In May 1971, Congress issued a blistering report on both the F-14 and F-15 and recommended spending $50 million to begin development
of an alternative lightweight fighter. Pentagon generals fumed. There was information in the report that the Air Force and
Navy considered proprietary. It had to have come from inside the Pentagon.

Talk of the lightweight fighter frightened generals far more than would the sudden appearance of a enemy bomber over the Pentagon.
It was all the things that careerists fear. It signified change. It went against everything the Air Force held sacred. The
brand-new, expensive, gold-plated F-15 was the hearthrob aircraft, the best in the world, they thought. And now the Fighter
Mafia was saying it had a better and—
quelle horreur
—cheaper airplane.

Contractors took the congressional criticism of the F-15 and F-14 as a further sign that the lightweight fighter might be
worth pursuing. Boyd cautioned those in his office that contractors always wanted to buy lunches and dinners and could easily
corrupt the unwary. One contractor who wanted a piece of the lightweight fighter project
announced it was sending a delegation of top officials to see Boyd, but first the contractor sent Boyd a massive stack of
data to analyze. The data contained conclusions about aircraft performance that were so optimistic Boyd knew they were false.
Then the vice presidents and top engineers descended upon Boyd’s office and it was like a visit from royalty. The executives
were coifed and tailored and their shoes gleamed and they were trying hard not to be patronizing toward this rumpled, scruffy-shoed
colonel who happened to be the point man on the aircraft project. Boyd singled out one part of their proposal, a wing design
that he knew created enormous wing-tip vortices. The proposal said nothing about the vortices.

In a calm and mildly curious voice, Boyd asked, “How did you get this data on the wing design?”

The vice president charged off the cliff. “Wind-tunnel tests,” he said.

“Fuck a wind tunnel,” Boyd roared. He pointed up. “The biggest wind tunnel in the world is up there. It’s called reality.
This is not reality.”

Boyd paused. The vice presidents and engineers looked at each other. The senior man was about to speak again when Boyd said,
“I had NASA check you people out. They can’t duplicate your performance claims.”
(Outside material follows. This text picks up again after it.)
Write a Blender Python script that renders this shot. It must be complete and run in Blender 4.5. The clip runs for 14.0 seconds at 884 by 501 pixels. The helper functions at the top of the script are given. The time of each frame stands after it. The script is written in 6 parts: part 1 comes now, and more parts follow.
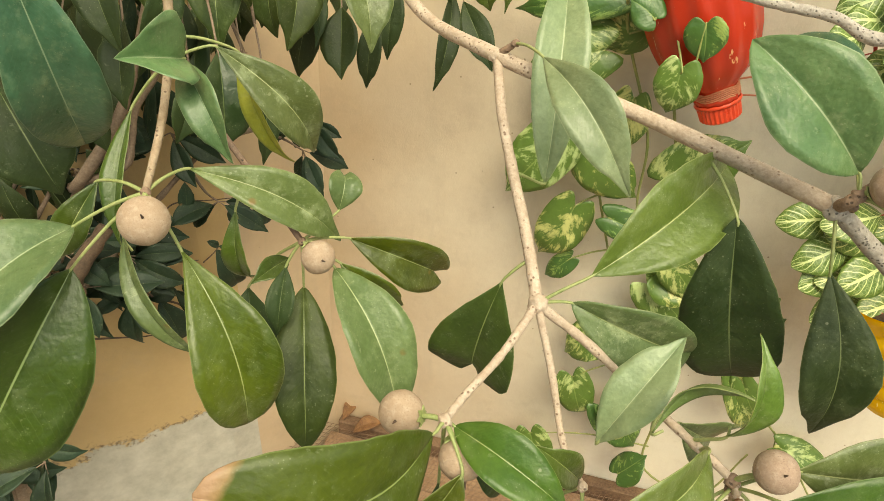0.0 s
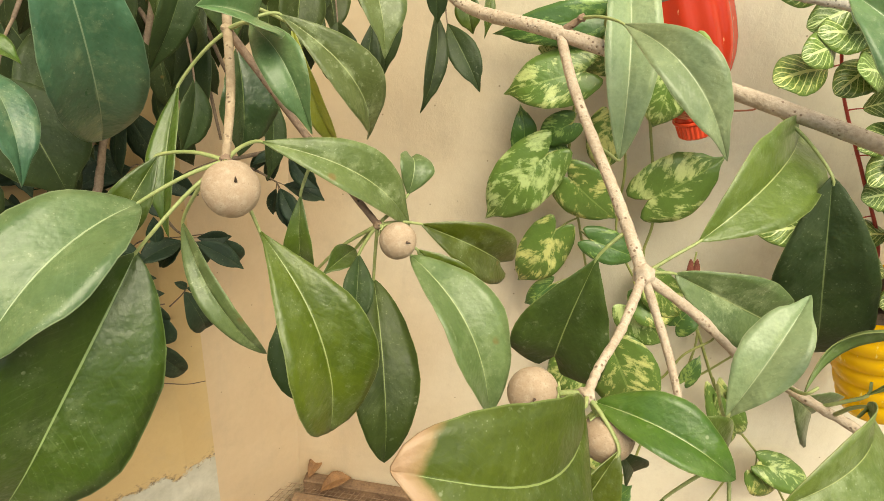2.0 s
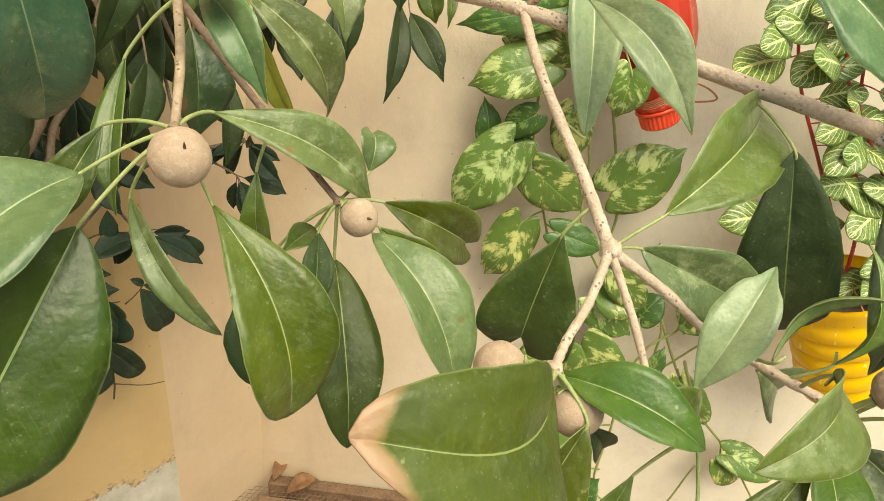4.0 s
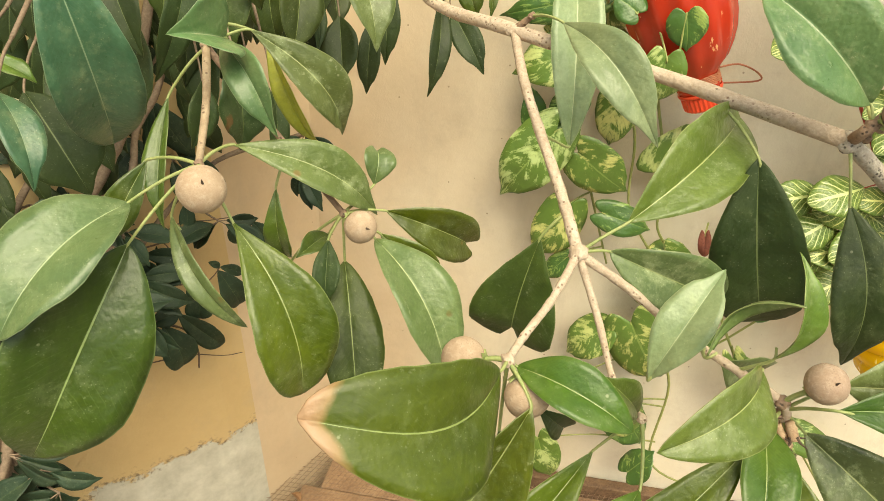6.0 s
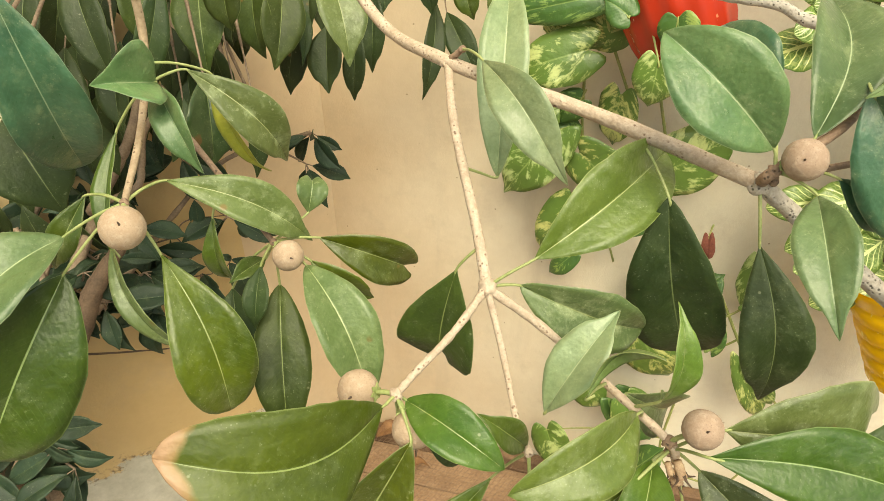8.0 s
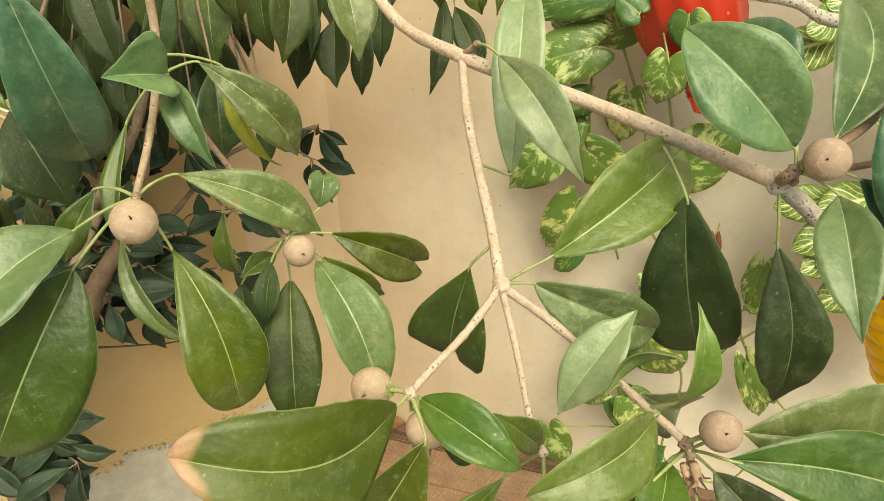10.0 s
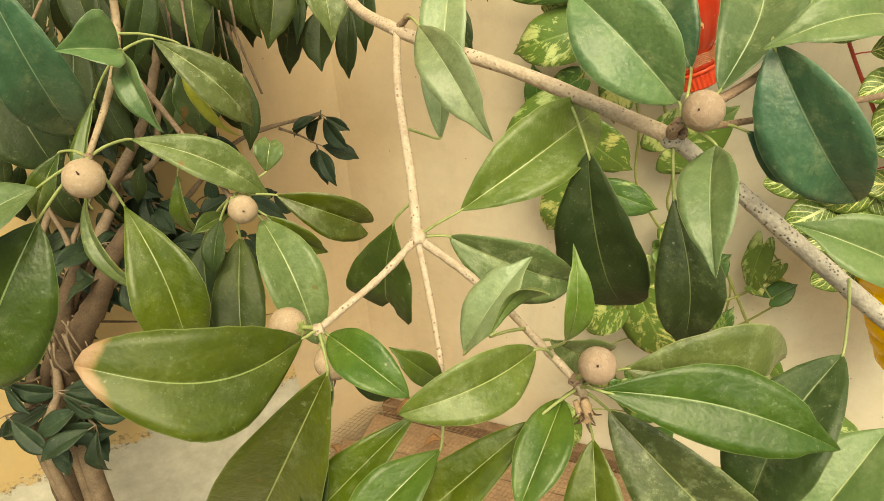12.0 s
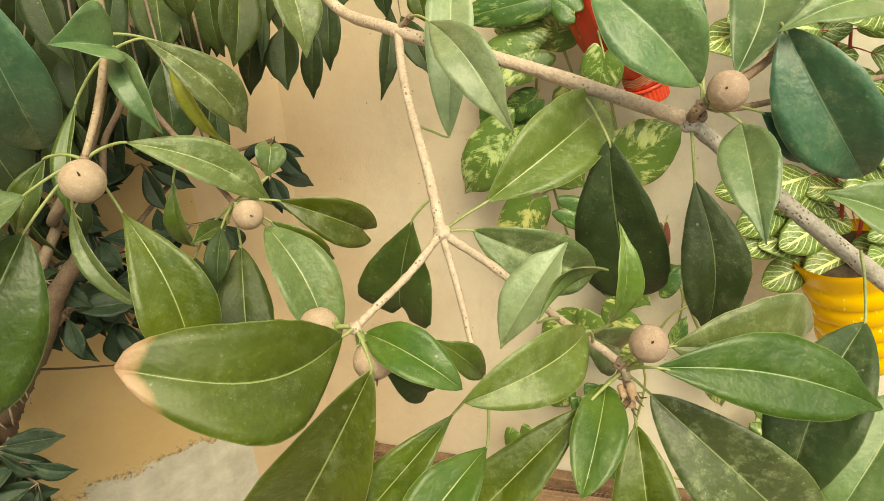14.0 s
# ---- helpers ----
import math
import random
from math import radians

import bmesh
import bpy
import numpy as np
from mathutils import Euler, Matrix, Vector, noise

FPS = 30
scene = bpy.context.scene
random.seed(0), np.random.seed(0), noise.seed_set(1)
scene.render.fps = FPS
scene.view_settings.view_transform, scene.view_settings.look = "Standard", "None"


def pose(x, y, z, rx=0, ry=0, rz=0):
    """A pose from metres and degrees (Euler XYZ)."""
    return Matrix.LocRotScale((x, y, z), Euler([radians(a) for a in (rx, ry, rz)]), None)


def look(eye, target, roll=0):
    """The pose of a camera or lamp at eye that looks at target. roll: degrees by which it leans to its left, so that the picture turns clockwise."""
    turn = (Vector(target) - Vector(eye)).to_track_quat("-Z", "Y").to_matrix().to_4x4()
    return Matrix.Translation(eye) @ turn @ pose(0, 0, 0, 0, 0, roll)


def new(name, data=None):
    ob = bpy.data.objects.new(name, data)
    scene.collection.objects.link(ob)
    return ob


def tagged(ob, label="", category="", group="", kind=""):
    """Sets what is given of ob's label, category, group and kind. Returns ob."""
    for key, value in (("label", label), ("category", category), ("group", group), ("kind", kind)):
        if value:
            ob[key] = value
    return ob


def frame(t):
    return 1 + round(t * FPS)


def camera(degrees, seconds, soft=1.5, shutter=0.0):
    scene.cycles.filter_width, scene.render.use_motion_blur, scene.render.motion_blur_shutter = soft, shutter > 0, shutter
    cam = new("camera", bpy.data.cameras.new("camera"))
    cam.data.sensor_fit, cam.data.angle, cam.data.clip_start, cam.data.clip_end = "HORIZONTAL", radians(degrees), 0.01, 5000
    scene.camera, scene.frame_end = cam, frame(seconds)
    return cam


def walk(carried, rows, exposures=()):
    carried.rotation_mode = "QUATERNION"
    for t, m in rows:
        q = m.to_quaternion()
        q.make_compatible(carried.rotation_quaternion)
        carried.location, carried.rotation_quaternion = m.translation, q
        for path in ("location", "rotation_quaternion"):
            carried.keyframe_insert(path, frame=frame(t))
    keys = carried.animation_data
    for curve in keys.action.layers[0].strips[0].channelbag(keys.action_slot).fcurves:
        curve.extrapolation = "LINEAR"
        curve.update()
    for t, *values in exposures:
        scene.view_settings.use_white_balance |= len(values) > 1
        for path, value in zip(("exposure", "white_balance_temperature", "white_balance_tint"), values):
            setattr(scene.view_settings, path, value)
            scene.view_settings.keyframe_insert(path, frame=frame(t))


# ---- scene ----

Such a statement is akin to saying the performance claims are bogus. The senior man drew himself up and said, “Colonel, we’ve
had dozens of engineers on this for months.” He tapped the desk. “It is correct. You need to go back to NASA and—”
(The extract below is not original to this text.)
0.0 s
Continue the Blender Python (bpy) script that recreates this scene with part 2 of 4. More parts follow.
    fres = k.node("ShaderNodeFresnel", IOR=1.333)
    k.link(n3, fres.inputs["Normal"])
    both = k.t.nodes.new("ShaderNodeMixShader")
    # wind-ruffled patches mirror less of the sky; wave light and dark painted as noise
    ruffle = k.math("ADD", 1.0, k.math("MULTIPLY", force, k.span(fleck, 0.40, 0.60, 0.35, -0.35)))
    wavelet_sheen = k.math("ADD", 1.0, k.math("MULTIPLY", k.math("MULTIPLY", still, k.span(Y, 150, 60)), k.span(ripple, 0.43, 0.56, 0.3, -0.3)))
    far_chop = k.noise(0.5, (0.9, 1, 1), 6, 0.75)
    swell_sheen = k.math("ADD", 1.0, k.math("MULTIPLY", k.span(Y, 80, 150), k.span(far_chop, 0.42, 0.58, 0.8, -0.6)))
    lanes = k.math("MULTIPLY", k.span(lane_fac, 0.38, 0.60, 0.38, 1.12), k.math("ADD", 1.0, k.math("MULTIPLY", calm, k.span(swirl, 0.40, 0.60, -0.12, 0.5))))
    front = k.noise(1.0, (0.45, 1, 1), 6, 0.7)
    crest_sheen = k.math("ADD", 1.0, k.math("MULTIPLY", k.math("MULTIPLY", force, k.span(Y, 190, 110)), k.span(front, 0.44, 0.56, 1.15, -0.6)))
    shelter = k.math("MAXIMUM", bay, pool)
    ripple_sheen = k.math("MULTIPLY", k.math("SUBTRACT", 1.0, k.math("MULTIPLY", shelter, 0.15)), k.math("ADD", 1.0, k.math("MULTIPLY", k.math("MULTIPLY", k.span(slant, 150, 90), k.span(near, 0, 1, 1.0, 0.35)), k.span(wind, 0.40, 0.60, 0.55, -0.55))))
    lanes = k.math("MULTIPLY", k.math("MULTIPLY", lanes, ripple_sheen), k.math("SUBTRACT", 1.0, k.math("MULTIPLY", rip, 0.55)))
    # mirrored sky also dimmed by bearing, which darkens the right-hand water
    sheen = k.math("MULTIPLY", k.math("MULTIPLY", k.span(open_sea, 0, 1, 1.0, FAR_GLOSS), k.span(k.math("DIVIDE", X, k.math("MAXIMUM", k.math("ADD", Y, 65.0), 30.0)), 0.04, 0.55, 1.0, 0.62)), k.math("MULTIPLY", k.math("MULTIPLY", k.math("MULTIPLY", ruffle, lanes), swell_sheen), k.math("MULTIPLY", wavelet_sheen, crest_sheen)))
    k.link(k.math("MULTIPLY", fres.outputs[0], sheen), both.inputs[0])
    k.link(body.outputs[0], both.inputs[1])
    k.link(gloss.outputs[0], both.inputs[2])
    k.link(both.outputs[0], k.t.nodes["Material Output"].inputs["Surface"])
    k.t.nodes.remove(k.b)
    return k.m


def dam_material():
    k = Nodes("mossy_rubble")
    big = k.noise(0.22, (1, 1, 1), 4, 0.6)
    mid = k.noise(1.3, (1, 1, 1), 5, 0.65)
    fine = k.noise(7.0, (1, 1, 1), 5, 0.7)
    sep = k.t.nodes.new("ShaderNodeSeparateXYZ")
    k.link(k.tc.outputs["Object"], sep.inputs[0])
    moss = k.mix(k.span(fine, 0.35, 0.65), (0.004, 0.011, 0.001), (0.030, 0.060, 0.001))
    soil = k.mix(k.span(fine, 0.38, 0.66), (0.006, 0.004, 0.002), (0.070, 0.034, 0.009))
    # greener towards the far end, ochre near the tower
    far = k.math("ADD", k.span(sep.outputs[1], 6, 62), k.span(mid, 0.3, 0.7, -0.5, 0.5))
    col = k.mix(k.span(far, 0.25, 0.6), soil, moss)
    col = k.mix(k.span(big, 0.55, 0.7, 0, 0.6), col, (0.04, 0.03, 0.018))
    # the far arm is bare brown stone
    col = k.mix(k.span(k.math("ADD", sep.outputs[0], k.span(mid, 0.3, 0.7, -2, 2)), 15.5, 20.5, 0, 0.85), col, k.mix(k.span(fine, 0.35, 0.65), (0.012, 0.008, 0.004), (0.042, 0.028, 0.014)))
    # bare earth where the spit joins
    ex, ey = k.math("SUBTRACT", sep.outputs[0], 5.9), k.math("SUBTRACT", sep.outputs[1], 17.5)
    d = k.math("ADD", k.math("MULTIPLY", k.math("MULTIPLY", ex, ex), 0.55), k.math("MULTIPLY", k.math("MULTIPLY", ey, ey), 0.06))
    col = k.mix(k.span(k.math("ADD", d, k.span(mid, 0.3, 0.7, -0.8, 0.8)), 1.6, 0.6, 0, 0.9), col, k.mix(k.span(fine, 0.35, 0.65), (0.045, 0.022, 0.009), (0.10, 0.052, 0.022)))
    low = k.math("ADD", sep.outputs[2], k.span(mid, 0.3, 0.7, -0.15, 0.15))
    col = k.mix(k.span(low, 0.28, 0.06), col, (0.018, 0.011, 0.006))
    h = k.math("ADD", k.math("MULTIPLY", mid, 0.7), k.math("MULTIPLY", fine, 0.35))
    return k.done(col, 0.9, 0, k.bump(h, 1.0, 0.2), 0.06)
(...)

Boyd stood up and pointed to the door. “You people are lying to me. Get the fuck out of my office.”

“Colonel—”

“Out, goddammit!”

Officers and secretaries in the office were horrified. No one spoke to defense contractors like this. Boyd stood in the door,
eyes glaring, daring any of the corporate executives to defy him. They collected their leather briefcases and all their data
and stalked down the hall. Boyd raised a clenched fist and moved it up and down. “Stroking the bishop. You guys are just stroking
the bishop. Come back when you get it right.”

Boyd worked for Uncle. He was doing America’s business and he had no time for defense contractors who bellied up to the trough
with half-baked ideas. Billions of taxpayers’ dollars were at stake and he had a fiduciary responsibility to see that the
money was spent wisely.

Several weeks later the vice president in charge of the delegation called and told another officer that Boyd was right, that
engineers had made a mistake on the wing design. He said it was not intentional, simply a mistake. He was afraid to tell Boyd
for fear of his reaction. He asked the officer to pass the word to Boyd that the mistake had been corrected.

Another contractor sent in its top engineer, a world-famous designer who had sold an extraordinary series of aircraft to the
U.S. government, to make a bid for the proposed new fighter. The engineer presented a set of generalized plans with no supporting
data. The aerodynamic estimates were broad and vague. The lift versus drag curves were wildly optimistic. Boyd realized the
design was not for a new aircraft but simply an upgrade of an existing airplane. The designer was giving Boyd what he thought
the Air Force needed and not what Boyd wanted. The contractor apparently thought Boyd would be awed by the famous designer.